WHAT YOU NEED TO DO. Scan each line of the records for the word "part" and extract the ones that have it.

+++++

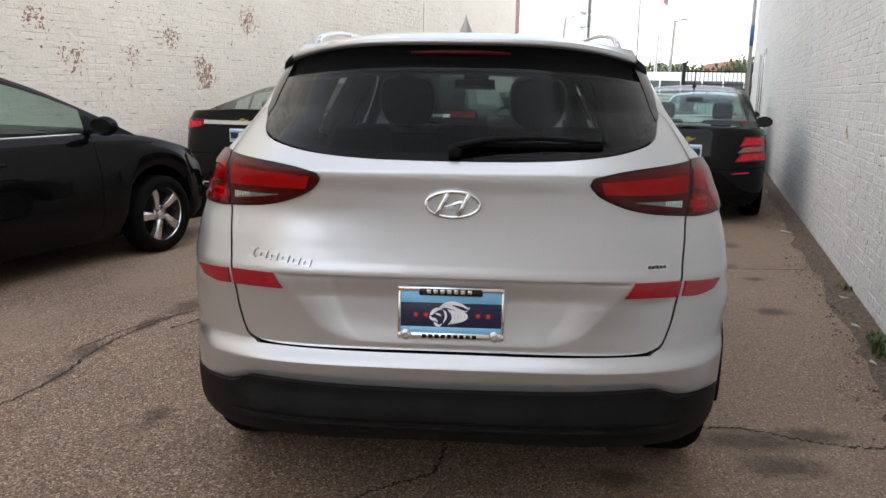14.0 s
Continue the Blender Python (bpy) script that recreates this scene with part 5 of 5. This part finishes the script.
fence("iron_fence", "black iron picket fence beside the wall's end", 21.0, -5.80, -7.75, 2.25, (1.25, 1.65))
fence("iron_gate", "black iron gate with a dark sheet below", 21.0, -1.05, -2.95, 2.32, (.15, 1.35))
far = fence("street_fence", "pale chain fence along the far pavement", 43.0, -2.0, -26.0, 1.5, None)

# street trees
M_BARK = material("bark", (.09, .07, .055), .9, vary=.3, scale=12)
M_LEAF = material("street_tree_leaves", (.095, .115, .050), .75, vary=.45, scale=1.2)


def tree(x, y, h, r, seed):
    rnd = random.Random(seed)
    t = thing("tree", "leafy green street tree beyond the gate", "tree", "street trees")
    base = h * .35
    tube("trunk", [(x, y, 0), (x + .1, y, base), (x, y + .1, h * .7)], lambda f: .22 - .14 * f, M_BARK, t, 8)
    for k in range(7):
        a = rnd.uniform(0, 6.28)
        tube("limb", [(x, y, base * rnd.uniform(.9, 1.5)), (x + r * .4 * math.cos(a), y + r * .4 * math.sin(a), h * .62), (x + r * .75 * math.cos(a), y + r * .75 * math.sin(a), h * rnd.uniform(.65, .85))], lambda f: .09 - .07 * f, M_BARK, t, 6)
    vs, fs = [], []
    for k in range(1500):
        a, e = rnd.uniform(0, 6.28), rnd.uniform(-1, 1)
        q = rnd.random() ** .4
        lump = 1 + .35 * noise.noise(Vector((math.cos(a) * 1.7 + seed, math.sin(a) * 1.7, e * 2)))
        c = Vector((x + r * lump * q * math.cos(a) * math.sqrt(1 - e * e), y + r * lump * q * math.sin(a) * math.sqrt(1 - e * e), h * .66 + h * .34 * e * q * lump))
        s = rnd.uniform(.10, .24)
        u = Vector((rnd.gauss(0, 1), rnd.gauss(0, 1), rnd.gauss(0, 1))).normalized()
        w = u.orthogonal().normalized()
        o = len(vs)
        vs += [c - u * s, c + w * s * .6, c + u * s, c - w * s * .6]
        fs.append((o, o + 1, o + 2, o + 3))
    tagged(mesh_ob("crown", vs, fs, M_LEAF, t, False), "loose crown of green leaves")
    return t


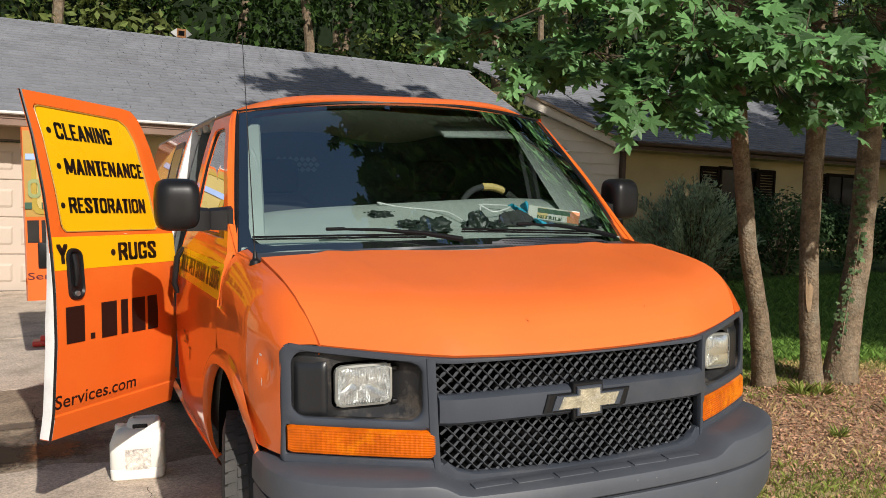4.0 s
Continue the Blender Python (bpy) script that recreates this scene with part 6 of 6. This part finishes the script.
def crumple(name, x, y, sx, sy, sz, seed, material, label, cat):
    """A crumpled soft thing lying on the dashboard."""
    bm = bmesh.new()
    bmesh.ops.create_icosphere(bm, subdivisions=4, radius=1.0)
    z0 = dash_at(x, y)
    for v in bm.verts:
        d = v.co.normalized()
        q = 1 + 0.55 * noise.noise(d * 1.6 + Vector((seed, 0, 0))) + 0.3 * noise.noise(d * 4.0 + Vector((0, seed, 0)))
        v.co = Vector((x + d.x * sx * q, y + d.y * sy * q, z0 + max(-0.004, d.z * sz * q) + 0.004))
    tagged(link(name, bm, material, angle=60), label, cat, "things on the dashboard")


crumple("work_glove", -0.24, 1.395, 0.055, 0.035, 0.028, 2, GLOVE, "small black glove on the dashboard", "glove")
crumple("work_glove", -0.06, 1.19, 0.085, 0.05, 0.055, 5, GLOVE, "crumpled black rubber gloves on the dashboard", "glove")
crumple("work_glove", -0.15, 1.25, 0.05, 0.03, 0.03, 17, GLOVE, "black rubber glove tip on the dashboard", "glove")
crumple("work_glove", 0.17, 1.22, 0.06, 0.04, 0.06, 8, GLOVE, "black crumpled glove beside a cable", "glove")
crumple("work_glove", 0.26, 1.19, 0.05, 0.03, 0.03, 9, GLOVE, "dark glove below a cable loop", "glove")
crumple("work_glove", 0.79, 1.25, 0.055, 0.04, 0.032, 11, GLOVE, "dark gloves at the dashboard's end", "glove")
crumple("black_pouch", 0.38, 1.25, 0.085, 0.035, 0.065, 14, CLOTH, "dark soft pouch on the dashboard", "pouch")
for nm, pts in (("charging_cable", [(-0.16, 1.56), (-0.22, 1.52), (-0.12, 1.50), (0.0, 1.42), (0.08, 1.34), (0.13, 1.25)]), ("charging_cable", [(0.21, 1.26), (0.24, 1.34), (0.33, 1.40), (0.41, 1.36), (0.38, 1.30), (0.29, 1.29), (0.23, 1.33)])):
    bm = bmesh.new()
    P = [Vector((x, y, dash_at(x, y) + 0.03 * math.sin(i * 1.3) ** 2 + 0.012 + (0.03 if nm and len(pts) == 7 else 0))) for i, (x, y) in enumerate(pts)]
    fine = []
    for a, b in zip(P, P[1:]):
        fine += [a.lerp(b, k / 6) for k in range(6)]
    fine.append(P[-1])
    for _ in range(4):
        fine = [fine[0]] + [(a + b * 2 + c) / 4 for a, b, c in zip(fine, fine[1:], fine[2:])] + [fine[-1]]
    tube(bm, fine, 0.0032, 6)
    tagged(link(nm, bm, CABLE), "thin white charging cable on the dashboard", "cable", "things on the dashboard")
bm = bmesh.new()
box(bm, (-0.39, 1.155, dash_at(-0.39, 1.155) + 0.008), (0.14, 0.05, 0.008), Matrix.Rotation(radians(6), 3, "Z"), bevel=0.003)
tagged(link("parking_card", bm, CARD), "pale card lying at the foot of the windscreen", "card", "things on the dashboard")

# ---- jug beside the open door ----
jug = thing("jug", "white plastic chemical jug with a torn label on the concrete", "jug")
jug.matrix_basis = pose(-1.245, 2.64, 0.0, 0, 0, -8)
bm = bmesh.new()
rows = []
for z, w, d, r in ((0.0, 0.128, 0.092, 0.03), (0.008, 0.140, 0.102, 0.035), (0.06, 0.143, 0.105, 0.035), (0.066, 0.140, 0.102, 0.035), (0.072, 0.143, 0.105, 0.035), (0.20, 0.142, 0.105, 0.04), (0.245, 0.138, 0.10, 0.045), (0.268, 0.125, 0.088, 0.05), (0.280, 0.10, 0.065, 0.04), (0.284, 0.05, 0.03, 0.02)):
    rows.append([(p.x + (0.02 * max(0, (z - 0.2) / 0.08) if z > 0.2 else 0), p.y, z) for p in resample(rrect(-w, w, -d, d, r), 48)])
v = grid(bm, rows, close=True)
bm.faces.new(v[0])
bm.faces.new(v[-1])
part("jug_body", bm, JUG, jug)
bm = bmesh.new()
rows = []
for z, w, d in ((0.262, 0.098, 0.078), (0.292, 0.092, 0.066), (0.310, 0.086, 0.056), (0.322, 0.076, 0.044), (0.326, 0.060, 0.028), (0.318, 0.052, 0.020), (0.300, 0.048, 0.018)):
    rows.append([(p.x + 0.036, p.y, z) for p in resample(rrect(-w, w, -d, d, d * 0.8), 36)])
grid(bm, rows, close=True)
part("jug_handle", bm, JUG, jug)
bm = bmesh.new()
tube(bm, [(-0.092, 0, 0.262), (-0.092, 0, 0.288), (-0.092, 0, 0.293)], [0.028, 0.028, 0.024], 18)
part("jug_cap", bm, JUG, jug)
bm = bmesh.new()
box(bm, (0.018, -0.064, 0.290), (0.080, 0.014, 0.024), bevel=0.006)
part("handle_gap", bm, BLACK, jug)
bm = bmesh.new()
grid(bm, [[(x, -0.1065, z) for z in (0.06, 0.12, 0.175)] for x in (-0.06, 0.0, 0.06, 0.075)])
lm = mat("torn_paper_label", (0.68, 0.62, 0.55), rough=0.7, var=0.5, scale=40, fine=160, bump=0.1, dirt_or_tone=(0.16, 0.13, 0.12), dirt_or_tone_amount=0.95)
part("torn_label", bm, lm, jug, "torn and faded paper label")

# red wheel chock and dark mat far back on the drive
ch = thing("wheel_chock", "red plastic wedge on a dark mat on the driveway", "chock")
bm = bmesh.new()
box(bm, (-1.88, 6.95, 0.05), (0.22, 0.18, 0.05), bevel=0.01)
box(bm, (-1.86, 6.95, 0.09), (0.12, 0.10, 0.06), bevel=0.015)
part("wedge", bm, RED, ch)
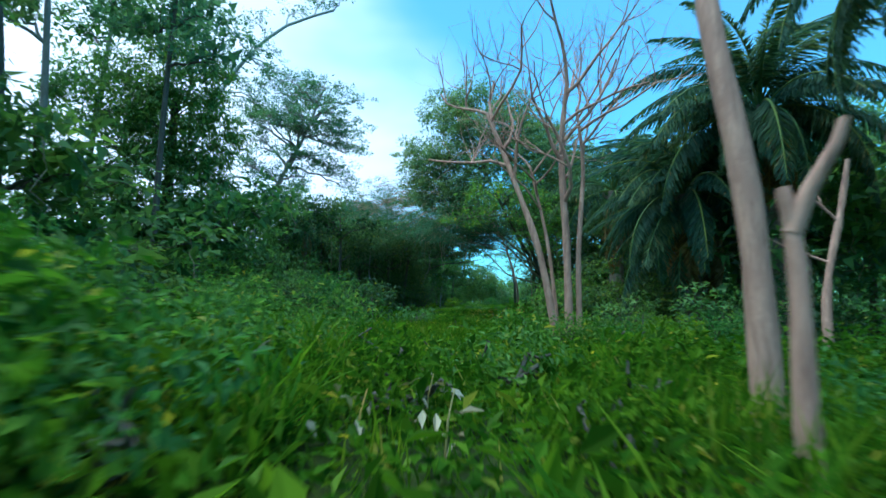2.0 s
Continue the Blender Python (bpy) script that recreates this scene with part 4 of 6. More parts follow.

+++++

TASK SOLUTION.
Continue the Blender Python (bpy) script that recreates this scene with part 5 of 5. This part finishes the script.
Continue the Blender Python (bpy) script that recreates this scene with part 6 of 6. This part finishes the script.
part("jug_body", bm, JUG, jug)
part("jug_handle", bm, JUG, jug)
part("jug_cap", bm, JUG, jug)
part("handle_gap", bm, BLACK, jug)
part("torn_label", bm, lm, jug, "torn and faded paper label")
part("wedge", bm, RED, ch)
Continue the Blender Python (bpy) script that recreates this scene with part 4 of 6. More parts follow.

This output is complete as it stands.